Singapore, for example, gained its independence in 1965 when it was expelled from a two-year federation with Malaysia. At that time, Singapore was backward and poor — a barren speck on the map in a dangerous part of the world. Its population was made up of a diverse group of immigrants with a history of communal tensions. However, Singapore had a leader with clear ideas on how to modernize the country

Lee Kuan Yew ruled out passing the begging bowl and accepting foreign assistance of any kind. Instead, he embraced stable money and first-world competition. Stable money was initially achieved with a currency board. Competition was attained by light taxation, minimal regulation of business and free trade. In addition, Lee Kuan Yew insisted on personal security, public order and the protection of private property. To accomplish his objectives, his central principle for organizing a “small” government was to run a tight ship with no waste or corruption.
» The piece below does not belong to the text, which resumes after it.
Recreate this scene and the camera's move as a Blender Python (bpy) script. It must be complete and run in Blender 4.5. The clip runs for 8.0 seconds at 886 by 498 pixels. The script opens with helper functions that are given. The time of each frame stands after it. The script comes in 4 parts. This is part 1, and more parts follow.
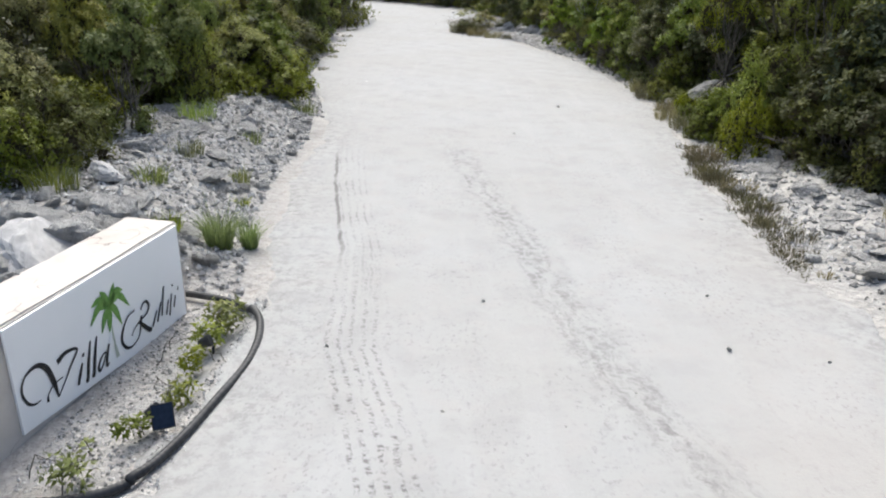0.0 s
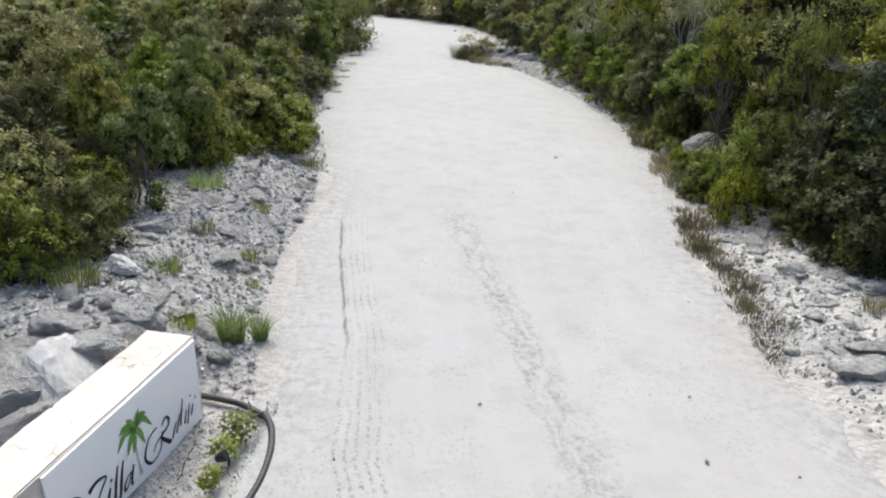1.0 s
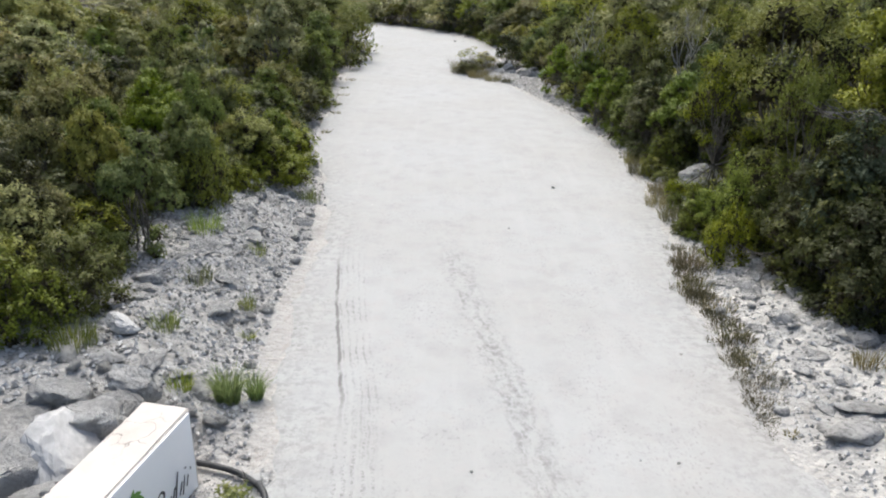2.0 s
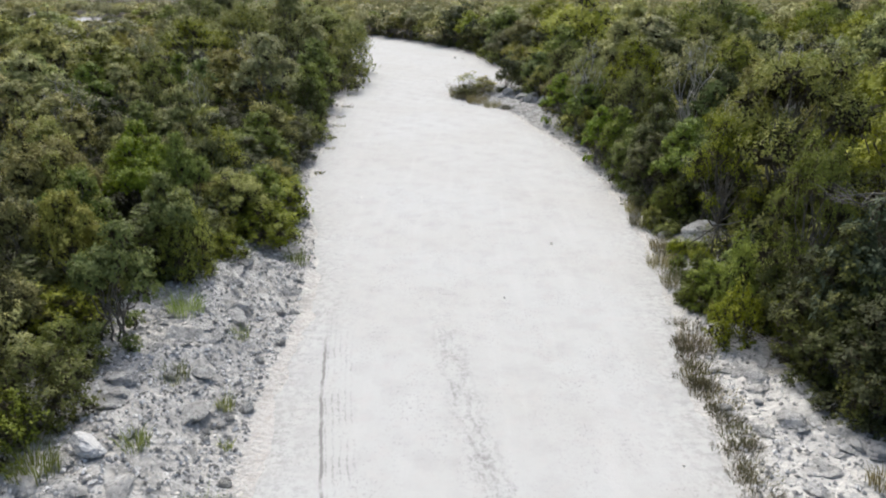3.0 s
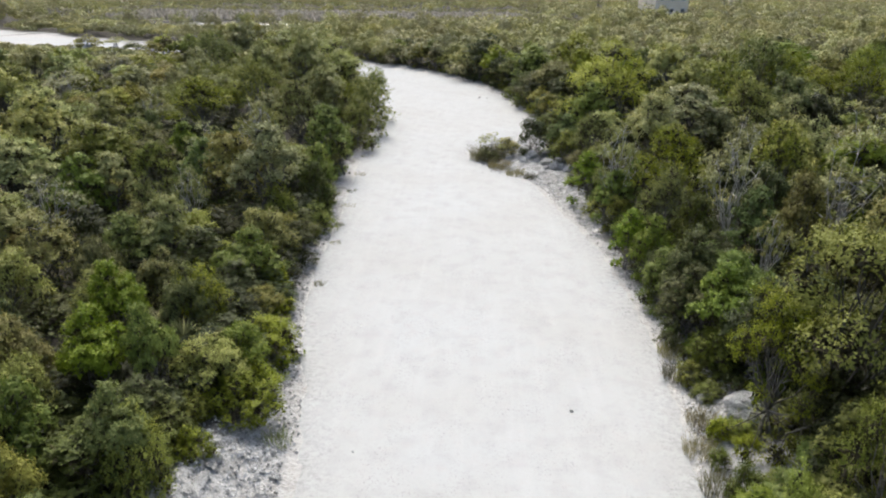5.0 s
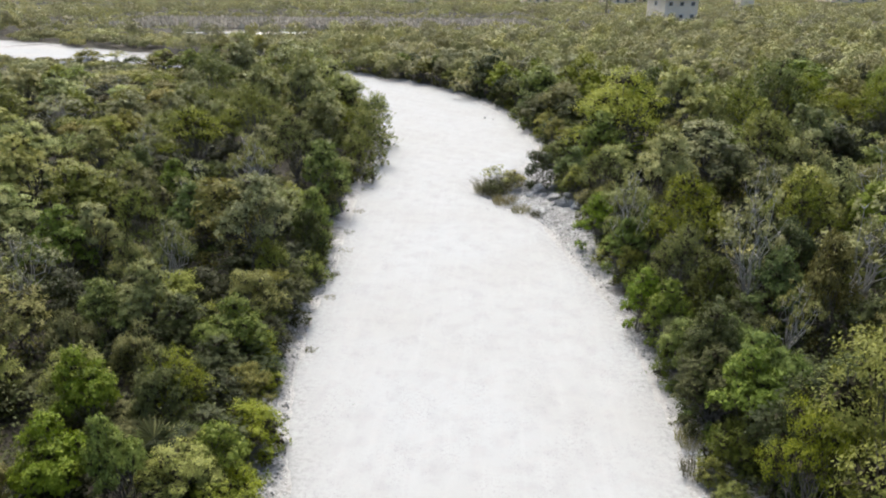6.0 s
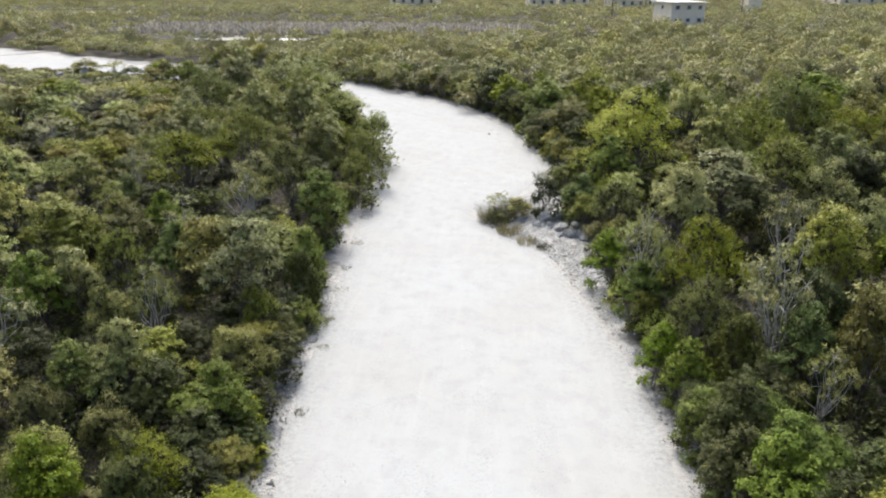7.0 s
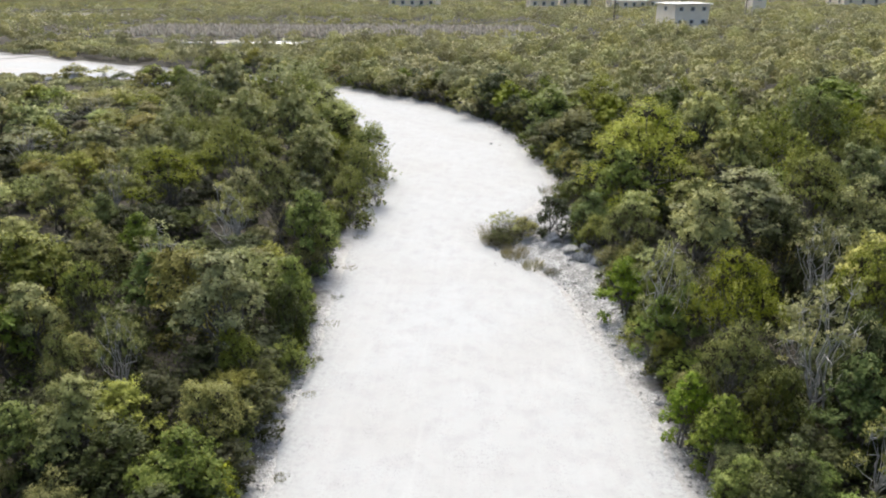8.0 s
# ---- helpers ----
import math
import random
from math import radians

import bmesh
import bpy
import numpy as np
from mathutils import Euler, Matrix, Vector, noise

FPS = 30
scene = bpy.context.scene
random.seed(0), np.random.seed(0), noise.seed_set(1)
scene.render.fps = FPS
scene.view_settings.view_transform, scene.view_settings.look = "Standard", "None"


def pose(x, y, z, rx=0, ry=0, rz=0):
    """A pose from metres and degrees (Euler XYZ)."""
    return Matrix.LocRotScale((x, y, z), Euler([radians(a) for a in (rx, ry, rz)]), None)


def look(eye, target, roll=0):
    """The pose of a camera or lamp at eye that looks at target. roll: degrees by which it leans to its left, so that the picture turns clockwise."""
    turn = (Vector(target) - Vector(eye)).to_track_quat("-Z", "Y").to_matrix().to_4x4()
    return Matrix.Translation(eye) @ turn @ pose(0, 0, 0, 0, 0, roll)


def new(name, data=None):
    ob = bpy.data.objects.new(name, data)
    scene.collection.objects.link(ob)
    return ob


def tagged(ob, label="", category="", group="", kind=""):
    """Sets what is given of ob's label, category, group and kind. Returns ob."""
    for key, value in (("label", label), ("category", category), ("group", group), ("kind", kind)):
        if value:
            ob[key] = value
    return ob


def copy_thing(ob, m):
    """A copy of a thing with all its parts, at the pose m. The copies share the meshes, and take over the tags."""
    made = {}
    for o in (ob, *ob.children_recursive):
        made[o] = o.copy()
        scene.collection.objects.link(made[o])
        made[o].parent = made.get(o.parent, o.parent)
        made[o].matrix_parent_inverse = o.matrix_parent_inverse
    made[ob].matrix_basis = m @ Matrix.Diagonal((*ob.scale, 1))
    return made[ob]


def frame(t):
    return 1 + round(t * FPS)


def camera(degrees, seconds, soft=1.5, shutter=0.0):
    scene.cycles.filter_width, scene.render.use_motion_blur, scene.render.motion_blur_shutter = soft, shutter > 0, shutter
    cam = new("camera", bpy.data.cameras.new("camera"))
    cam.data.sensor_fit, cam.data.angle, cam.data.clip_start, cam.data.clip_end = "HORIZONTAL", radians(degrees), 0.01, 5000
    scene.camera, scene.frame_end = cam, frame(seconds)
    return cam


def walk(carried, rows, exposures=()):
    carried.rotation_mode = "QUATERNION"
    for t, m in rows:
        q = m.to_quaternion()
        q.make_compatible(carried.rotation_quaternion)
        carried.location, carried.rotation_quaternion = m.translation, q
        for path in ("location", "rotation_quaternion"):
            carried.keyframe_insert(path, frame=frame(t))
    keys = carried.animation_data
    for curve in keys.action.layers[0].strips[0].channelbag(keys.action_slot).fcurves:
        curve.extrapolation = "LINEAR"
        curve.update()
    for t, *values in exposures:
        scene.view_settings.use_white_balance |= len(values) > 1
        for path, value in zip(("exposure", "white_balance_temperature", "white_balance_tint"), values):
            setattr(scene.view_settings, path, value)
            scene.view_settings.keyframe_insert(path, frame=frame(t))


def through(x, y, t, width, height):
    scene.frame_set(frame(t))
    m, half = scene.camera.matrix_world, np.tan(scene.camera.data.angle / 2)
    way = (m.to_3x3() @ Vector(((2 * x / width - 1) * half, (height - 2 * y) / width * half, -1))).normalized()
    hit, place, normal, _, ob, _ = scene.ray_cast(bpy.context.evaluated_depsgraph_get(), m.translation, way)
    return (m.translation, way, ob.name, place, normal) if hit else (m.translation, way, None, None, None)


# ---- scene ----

To implement that principle, he appointed only first-class civil servants and paid them first-class wages.

Today, Singapore is one of the freest, most flexible and prosperous economies in the world. Hong Kong too, along with Singapore, ranks as one of the world’s freest economies. When we move down — way down — on the economic freedom rankings, we find Indonesia.

The accompanying table shows the rankings by the three economic freedom metrics for the year 2000 and the most recent year reported. What is striking about Indonesia is not only its low ranking, indicating the need for reform, but the fact that there hasn’t been noticeable improvement since 2000. To enhance economic freedom, Indonesia has its work cut out. It will not only have to deliver on President Joko Widodo’s recently proposed plan to simplify or remove 89 regulations that hinder business, but it will have to do something big and visionary — like Lee Kuan Yew did in Singapore. Something that would lift Indonesia’s respectable growth rates, stabilize the plunging rupiah and reduce its crippling inflation (see the accompanying tables).